Der folgende Absatz ist dann eine Kaskade zusammenhangloser Memorabilien: Interview-Film mit Fritz Lang, ein Satz von Friedkin zu Hitchcock, "das erste Meisterwerk" "The French Connection" (USA 1971). Da weiß Göttler noch eine Personalie zu Fernando Rey und den Umständen seiner Besetzung.
Dann der Versuch, doch noch einen Zusammenhalt des Textaufbaus vorzugaukeln: Aufnahme der Autojagd als Metapher ("Wild wie seine Autojagden war die Karriere von Friedkin."), Ansatz eines Werküberblicks, der aber erneut nach zwei Stationen (erster Dokumentarfilm; eine Folge "Alfred Hitchcock presents") wieder bei "French Connection" und der Behauptung landet, "Friedkins Werk" sei, "bei aller Effekthascherei, immer dokumentarisch geblieben." Als Beleg dient die Tatsache, die Schauspieler des letztgenannten Films hätten mit realen Cops "den Hinterausgang der ausgehobenen Spelunken bewachen" müssen. Nachts sind eben alle Unken hinten. Dass "The Exorcist" (USA 1973) "eine coole Arbeitsplatzbeschreibung eines Teufelsaustreibers" ist, ist als coole Formulierung dann wohl eher selbstreferenziell als irgendwie nachvollziehbar.
Dann erneuter Formversuch: Rückkehr zum Beispiel "To Live and Die in L.A.", hier die Rede von der Selbstreferenzialität Friedkins selbst: "Voll dokumentarisch ist das einsame Meisterwerk 'To Live and Die in L.A.', 1985, dokumentarisch weil destruktiv. Willem Dafoe liefert ein Porträt seines Regisseurs - als ein mörderisch kompromissloser Künstler, der immer wieder seine Kunst erniedrigen und Blüten produzieren muss. Alles ist Trash in diesem Film, die Häuser und Straßen, die Kneipen und Büros, die Männer und natürlich die Frauen, die ganze Stadt. Fazit: ENTER."

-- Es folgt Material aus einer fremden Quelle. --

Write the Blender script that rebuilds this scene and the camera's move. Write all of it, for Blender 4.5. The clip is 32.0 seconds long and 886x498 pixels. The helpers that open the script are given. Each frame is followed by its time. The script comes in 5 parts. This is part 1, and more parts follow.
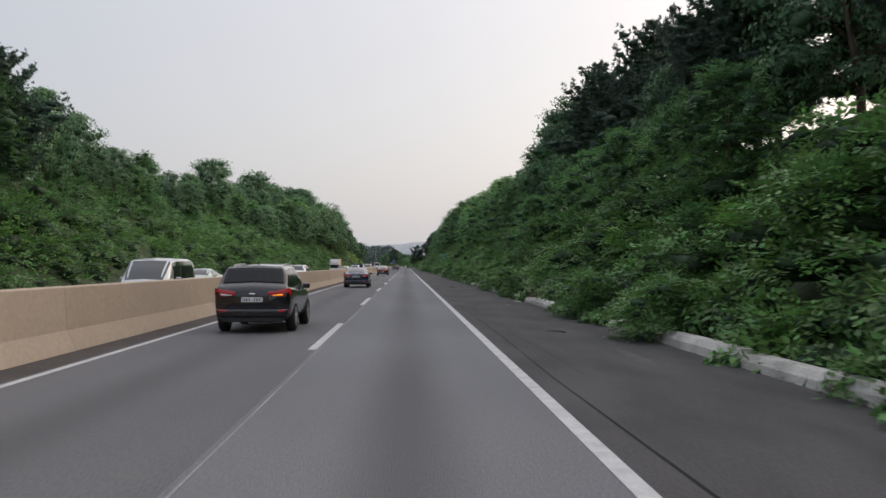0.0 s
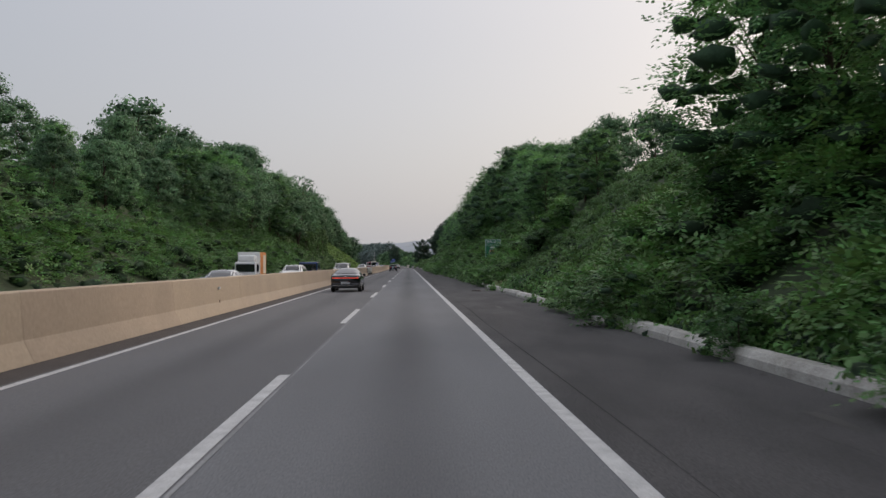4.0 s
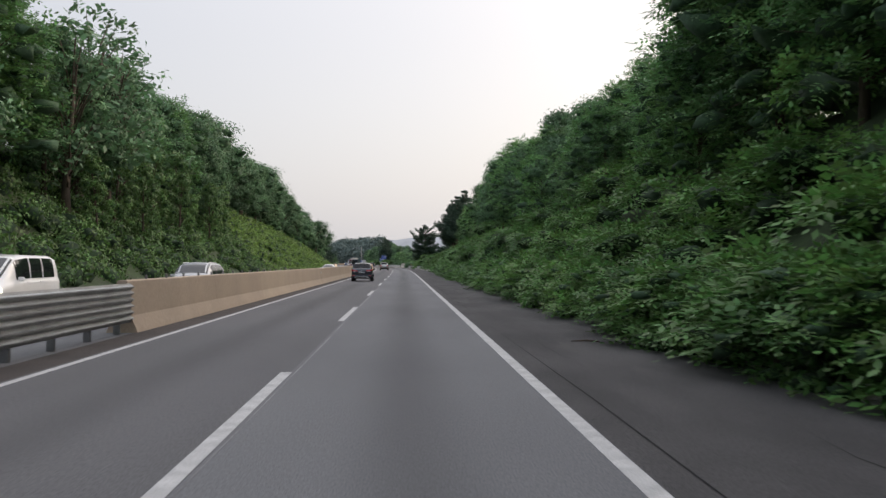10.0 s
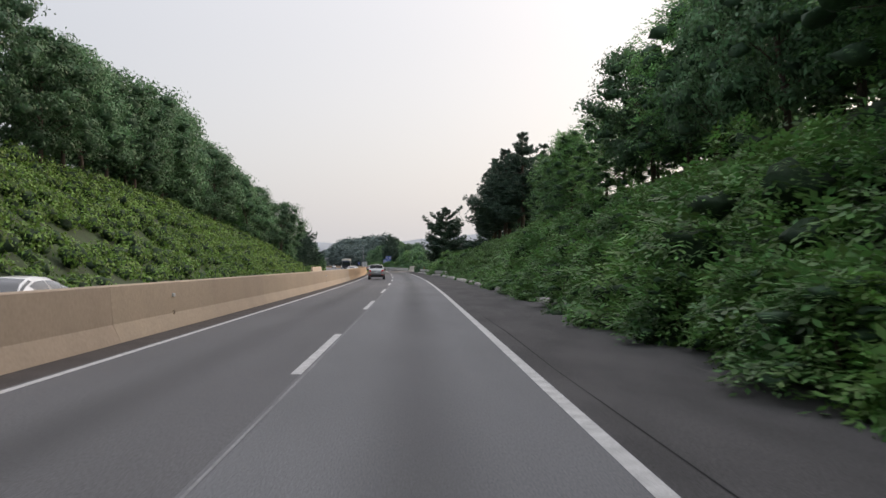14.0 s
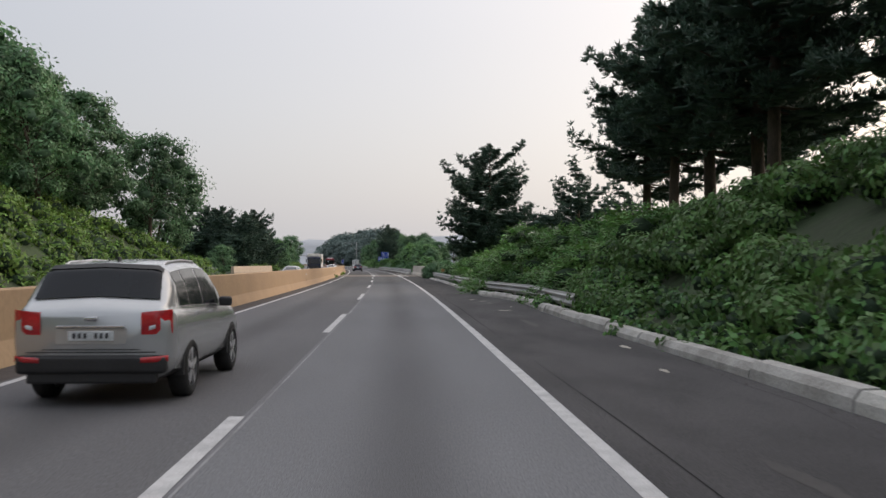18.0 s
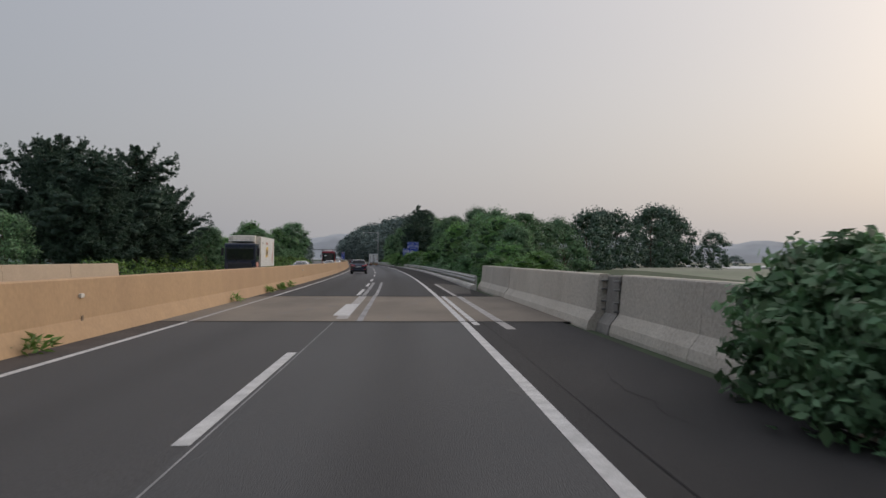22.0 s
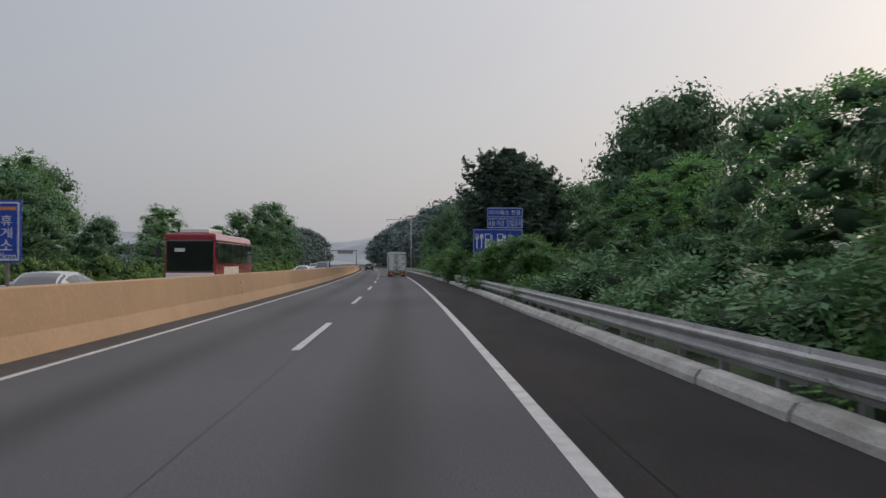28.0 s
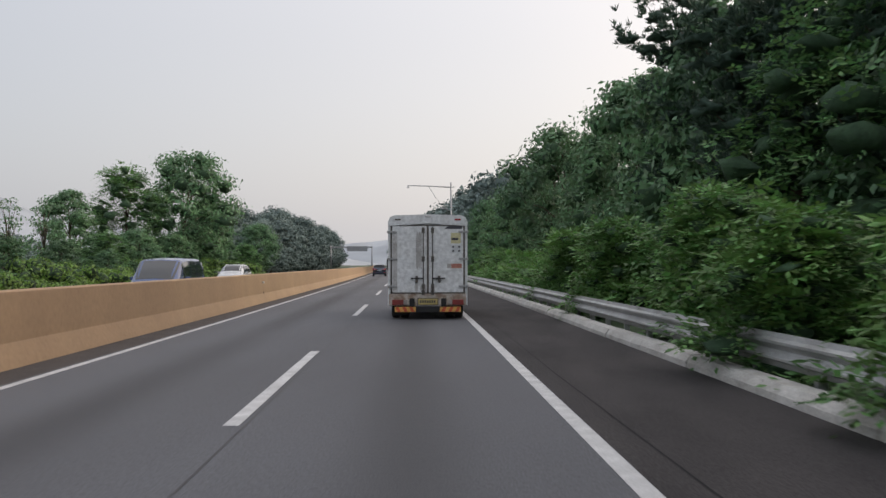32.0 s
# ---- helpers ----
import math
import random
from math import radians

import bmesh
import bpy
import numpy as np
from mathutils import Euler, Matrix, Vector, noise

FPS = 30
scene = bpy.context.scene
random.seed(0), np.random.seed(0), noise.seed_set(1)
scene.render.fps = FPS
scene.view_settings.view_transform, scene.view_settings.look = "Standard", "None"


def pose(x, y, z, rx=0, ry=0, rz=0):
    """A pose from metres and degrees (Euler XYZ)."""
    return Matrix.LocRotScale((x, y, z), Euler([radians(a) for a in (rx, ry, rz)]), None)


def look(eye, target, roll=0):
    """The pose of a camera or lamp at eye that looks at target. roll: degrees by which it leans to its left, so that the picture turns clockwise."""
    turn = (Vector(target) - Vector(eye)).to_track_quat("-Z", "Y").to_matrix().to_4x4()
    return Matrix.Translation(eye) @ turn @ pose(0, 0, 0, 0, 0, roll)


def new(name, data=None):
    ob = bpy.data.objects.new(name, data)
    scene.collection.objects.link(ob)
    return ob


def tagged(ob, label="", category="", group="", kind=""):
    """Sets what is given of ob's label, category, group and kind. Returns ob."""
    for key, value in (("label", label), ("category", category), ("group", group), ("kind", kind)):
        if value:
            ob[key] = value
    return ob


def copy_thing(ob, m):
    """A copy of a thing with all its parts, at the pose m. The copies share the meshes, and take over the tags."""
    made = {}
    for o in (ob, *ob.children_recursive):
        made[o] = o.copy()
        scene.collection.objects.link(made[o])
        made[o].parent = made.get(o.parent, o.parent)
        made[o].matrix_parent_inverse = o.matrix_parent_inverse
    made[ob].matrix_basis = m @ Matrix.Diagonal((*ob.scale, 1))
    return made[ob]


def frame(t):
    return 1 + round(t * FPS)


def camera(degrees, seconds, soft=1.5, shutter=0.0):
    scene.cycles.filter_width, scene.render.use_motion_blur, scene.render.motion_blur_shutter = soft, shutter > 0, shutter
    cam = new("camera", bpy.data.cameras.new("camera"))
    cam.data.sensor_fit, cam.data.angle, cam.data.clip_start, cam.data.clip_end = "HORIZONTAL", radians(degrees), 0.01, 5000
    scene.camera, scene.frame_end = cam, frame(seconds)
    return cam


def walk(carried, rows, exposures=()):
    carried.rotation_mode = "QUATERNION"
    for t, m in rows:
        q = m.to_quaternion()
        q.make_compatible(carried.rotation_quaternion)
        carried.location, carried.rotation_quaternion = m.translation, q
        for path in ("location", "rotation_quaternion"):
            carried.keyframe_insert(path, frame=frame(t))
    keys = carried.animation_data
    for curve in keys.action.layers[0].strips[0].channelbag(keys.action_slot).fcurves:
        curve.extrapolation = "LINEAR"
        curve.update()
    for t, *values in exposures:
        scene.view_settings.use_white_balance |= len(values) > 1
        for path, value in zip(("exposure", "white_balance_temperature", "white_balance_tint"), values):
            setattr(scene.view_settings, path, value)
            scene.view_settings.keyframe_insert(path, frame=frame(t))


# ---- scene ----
# The plan is drawn straight: x across the road, s along it. The road itself bends gently to the left from s = 330 on;
# everything is laid along that line at the end of the file. X = 0 is the dashed line, the slow lane lies to the right of it.
LINE_S = np.arange(-600.0, 3400.0, 1.0)
LINE_K = np.interp(LINE_S, [0, 325, 370, 400, 640, 700, 780, 1150, 1300], [0, 0, 2.4e-4, 3.2e-4, 3.2e-4, 2.5e-4, 1.3e-4, 1.3e-4, 0])
LINE_A = np.cumsum(LINE_K)                                   # heading, to the left, in radians
LINE_X, LINE_Y = -np.cumsum(np.sin(LINE_A)), LINE_S[0] + np.cumsum(np.cos(LINE_A))


def place(s, x):
    """World x and y of the plan's point x across, s along; far out the rows stay parallel."""
    s, x = np.asarray(s, float), np.asarray(x, float)
    a = np.interp(s, LINE_S, LINE_A)
    near = np.clip(x, -250.0, 250.0)
    far = x - near
    return (np.interp(s, LINE_S, LINE_X) + near * np.cos(a) + far * math.cos(0.06),
            np.interp(s, LINE_S, LINE_Y) + near * np.sin(a) + far * math.sin(0.06))


def heading(s):
    """Degrees by which the road has turned to the left at s."""
    return math.degrees(float(np.interp(s, LINE_S, LINE_A)))


cam = camera(52.4, 32.0, soft=1.5, shutter=0.1)
CAM_H = 1.67
# seconds, x, distance along the road, yaw, pitch, roll
ROWS = [
    (0, 1.85, -17.83, -2.35, 1.03, 0.04), (1, 1.83, 6.07, -2.16, 0.86, -0.10), (2, 1.75, 29.69, -2.01, 0.90, -0.14), (5,
    1.93, 96.42, -2.26, 0.97, -0.41), (6, 1.83, 119.15, -2.15, 0.89, -0.14), (7, 1.78, 141.54, -2.07, 0.83, 0.08), (8,
    1.80, 164.82, -2.09, 0.90, 0.21), (9, 1.78, 189.66, -2.31, 0.90, 0.26), (10, 1.77, 214.20, -2.54, 0.87, 0.00), (11,
    1.93, 237.53, -2.28, 0.85, -0.25), (12, 1.93, 260.15, -2.26, 0.91, -0.33), (13, 1.91, 283.27, -2.06, 0.97, -0.21),
    (14, 1.79, 306.14, -1.95, 0.99, -0.33), (17, 1.77, 375.09, -2.73, 0.82, 0.08), (18, 1.79, 398.09, -2.52, 0.94, 0.05),
    (19, 1.78, 421.39, -2.39, 1.03, 0.31), (20, 1.88, 444.63, -2.52, 1.08, 0.10), (21, 1.94, 468.00, -2.46, 1.12, 0.34),
    (22, 2.00, 491.90, -2.25, 0.67, 0.24), (23, 2.00, 514.78, -2.62, 1.09, 0.24), (24, 2.20, 536.64, -2.21, 0.62, -0.17),
    (27, 2.08, 599.12, -2.41, 1.00, 0.36), (28, 2.16, 622.61, -2.06, 0.93, 0.06), (29, 2.20, 644.46, -1.82, 0.77, -0.41),
    (30, 2.07, 664.63, -1.84, 0.79, -0.55), (31, 1.98, 686.74, -1.94, 0.85, 0.12), (32, 1.91, 710.61, -1.69, 0.97, -0.12)]
walk(cam, [(t, pose(*map(float, place(s, x)), CAM_H, 90 + p, -r, y + heading(s))) for t, x, s, y, p, r in ROWS],
     exposures=[(t, e, k, 13) for t, e, k in (
         (0, 0.1, 6500), (2, 0.02, 6500), (5, -0.22, 6450), (7, 0.2, 6500), (9, 0.3, 6550), (11, 0.27, 6550), (13, 0.28, 6600), (14, 0.25, 6600), (15.5, 0.1, 6550), (17, 0.02, 6550), (18, 0.12, 6550), (19, 0.0, 6550),
         (20, -0.5, 6500), (20.5, -0.12, 6500), (21, 0.22, 6500), (21.5, -0.12, 6500), (22, -0.46, 6450), (22.5, -0.6, 6500), (23.2, -0.65, 6450), (24.2, -0.72, 6250), (24.6, -0.78, 6250), (27, -0.24, 6450), (28, -0.31, 6450), (29, -0.16, 6450), (30, -0.22, 6450), (31, 0.08, 6600), (32, 0.22, 6650))])

# ---- light: hazy overcast morning, the sun behind thin cloud ahead and to the right ----
SUN_AZ, SUN_EL = radians(59), radians(24)          # azimuth from +Y towards +X
sun_dir = Vector((math.sin(SUN_AZ) * math.cos(SUN_EL), math.cos(SUN_AZ) * math.cos(SUN_EL), math.sin(SUN_EL)))
world = bpy.data.worlds.new("world")
scene.world = world
world.use_nodes = True
wn, wl = world.node_tree.nodes, world.node_tree.links
wn.clear()
w_out = wn.new("ShaderNodeOutputWorld")
w_sky = wn.new("ShaderNodeTexSky")
w_sky.sky_type = "NISHITA"
w_sky.sun_disc = False
w_sky.sun_elevation, w_sky.sun_rotation = SUN_EL, SUN_AZ
w_sky.dust_density, w_sky.air_density = 6.0, 1.2
w_bg1 = wn.new("ShaderNodeBackground")
w_bg1.inputs["Strength"].default_value = 0.05
wl.new(w_sky.outputs[0], w_bg1.inputs[0])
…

Damit ist der Text zu Ende. Wir sind offensichtlich ausreichend überzeugt, hier einzutreten. "Alles ist Trash... und natürlich die Frauen." Und dann die Frauen. Ja, die Frauen. Was meinen Sie? Ja? Und auch Göttler, einsamer selbstbezüglicher Cop-Cop im Copland, lonely reader eines nicht enden wollenden Zeichenstroms auf der Leinwand, muss "Blüten produzieren", die er gegen echte LebenSZeit zu tauschen vermag, mit irgend einem irren, obwohl oder gerade weil suizidalen Drive. Artikelüberschrift übrigens: "Der müde Tod". Happy funeral, Mr. Friedkin.